The matching principle is an accrual-accounting concept that recognizes expenses in the same period as the related revenues they help generate. The idea is to show performance more fairly by matching economic effort with the revenue produced by that effort.
Without matching, a company could report revenue in one period and the related costs in another, making profit look artificially high or low. Matching helps financial statements show the economics of a period rather than only the timing of cash payments.
Key Takeaways
- The matching principle links expenses to the revenue they help generate.
- It is part of accrual accounting, not cash-basis accounting.
- It supports more useful profit measurement across reporting periods.
- Depreciation, amortization, cost of goods sold, and sales commissions often reflect matching logic.
- Matching requires judgment when costs benefit multiple periods or cannot be tied directly to revenue.
How the Matching Principle Works
If a company sells inventory in March, the cost of that inventory should generally be recognized in March as cost of goods sold, even if the inventory was purchased earlier. If a company pays an annual insurance premium upfront, the cost is usually recognized over the coverage period rather than all on the payment date.
The same logic appears in depreciation and amortization. A machine, patent, or software asset may help generate revenue over several years. Instead of expensing the entire cost immediately, accounting rules may allocate the cost over the periods that benefit from the asset.
Common Applications
Expense | Matching logic |
|---|---|
Cost of goods sold | Recognized when the related product revenue is recognized. |
Sales commission | May be recognized when the related sale occurs or over the benefit period. |
Depreciation | Allocates asset cost over useful life. |
Amortization | Allocates intangible or deferred cost over the benefit period. |
Prepaid expense | Recognized as the service or coverage is consumed. |
Where Judgment Enters
Some costs are easy to match with revenue. Others are not. General advertising, research, administrative salaries, and overhead may support future revenue but are often expensed as incurred because the link is uncertain or accounting rules require it. The matching principle does not give companies unlimited freedom to defer costs.

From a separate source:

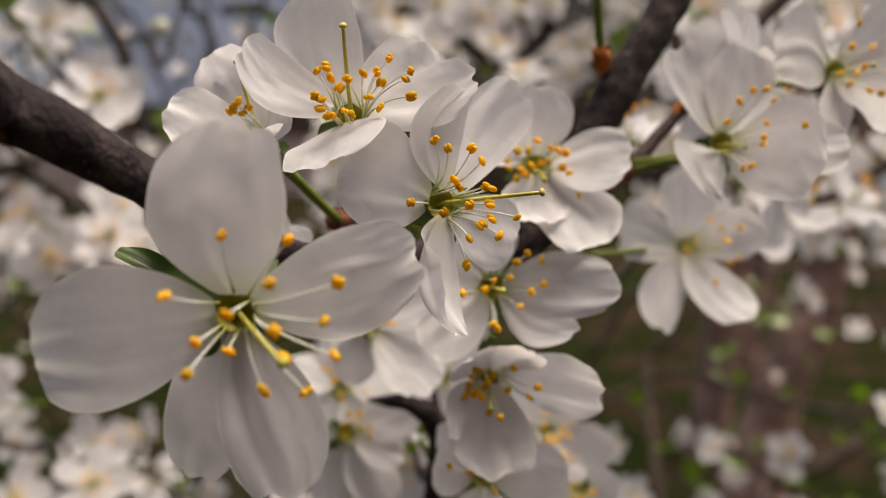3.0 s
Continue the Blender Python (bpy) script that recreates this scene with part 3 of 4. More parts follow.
# ---- thinner branches behind ----
branch("thin dark brown twig behind the blossoms", [(-0.1493, 0.4755, 1.665, 3.77), (-0.1659, 0.3567, 1.4649, 3.14), (-0.1586, 0.3544, 1.4521, 3.14), (-0.1516, 0.3522, 1.4392, 3.14), (-0.1445, 0.3501, 1.4276, 3.14), (-0.1398, 0.3476, 1.4134, 2.62), (-0.1351, 0.3451, 1.3992, 2.09), (-0.1306, 0.3431, 1.3876, 1.83)], material=TWIG, name="twig", sides=9, rough=0.12, steps=6, seed=40, group="twigs behind the blossoms")
branch("thin dark brown twig behind the blossoms", [(-0.1434, 0.3503, 1.4289, 1.57), (-0.1319, 0.3507, 1.4309, 1.44), (-0.1194, 0.3516, 1.4361, 1.18), (-0.1075, 0.4768, 1.665, 1.42)], material=TWIG, name="twig", sides=9, rough=0.12, steps=6, seed=41, group="twigs behind the blossoms")
branch("thin dark brown twig behind the blossoms", [(-0.1542, 0.3528, 1.443, 1.83), (-0.1712, 0.3536, 1.4474, 1.7), (-0.1921, 0.3541, 1.45, 1.57), (-0.1729, 0.4748, 1.665, 1.88)], material=TWIG, name="twig", sides=9, rough=0.12, steps=6, seed=42, group="twigs behind the blossoms")
branch("thin dark brown twig behind the blossoms", [(-0.2006, 0.474, 1.665, 2.08), (-0.2229, 0.5232, 1.4879, 1.73), (-0.2055, 0.5179, 1.4576, 1.73), (-0.1921, 0.5125, 1.4273, 1.54), (-0.1844, 0.5092, 1.4083, 1.35)], material=TWIG, name="twig", sides=9, rough=0.12, steps=6, seed=43, group="twigs behind the blossoms")
branch("thin dark brown twig behind the blossoms", [(-0.1399, 0.4758, 1.665, 3.32), (-0.1555, 0.4709, 1.4791, 2.77), (-0.1452, 0.4661, 1.4518, 2.43), (-0.1382, 0.4631, 1.4348, 2.25), (-0.14, 0.4595, 1.4143, 1.73)], material=TWIG, name="twig", sides=9, rough=0.12, steps=6, seed=44, group="twigs behind the blossoms")
branch("thin dark brown twig behind the blossoms", [(-0.2096, 0.7261, 1.487, 4.85), (-0.18, 0.7267, 1.4902, 5.39), (-0.1342, 0.7261, 1.487, 4.85), (-0.1208, 0.4764, 1.665, 5.82)], material=TWIG, name="twig", sides=9, rough=0.12, steps=6, seed=45, group="twigs behind the blossoms")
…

The quality of earnings depends partly on whether expense recognition is reasonable. Aggressive deferral can make earnings look better today while pushing costs into future periods.
Example
A company pays $120,000 for a one-year software license on January 1. Under matching logic, it may recognize $10,000 of expense each month as the software is used. The cash leaves at the beginning, but the expense is matched to the periods receiving the benefit.
Analysis Context
Matching affects margins, earnings timing, and trend interpretation. A company that capitalizes costs and amortizes them over time will show different earnings than a company that expenses similar costs immediately. Investors need to understand whether reported profit reflects sustainable economics or accounting timing.
Matching also helps separate cash flow from earnings. A company may pay cash before expense recognition, or recognize expense before cash leaves. That is why analysts compare the income statement with the cash flow statement and balance sheet.
Example of Earnings Quality
If a company begins capitalizing more costs without a clear change in the business, earnings may improve even though cash generation has not. That does not automatically mean the accounting is wrong, but it raises a question: are costs being matched to real future benefits, or are current expenses being pushed into later periods?
The Bottom Line
The matching principle recognizes expenses in the same period as the related revenue or benefit. It helps make earnings more meaningful, but it also requires careful judgment about timing, capitalization, and whether reported profit reflects real business performance.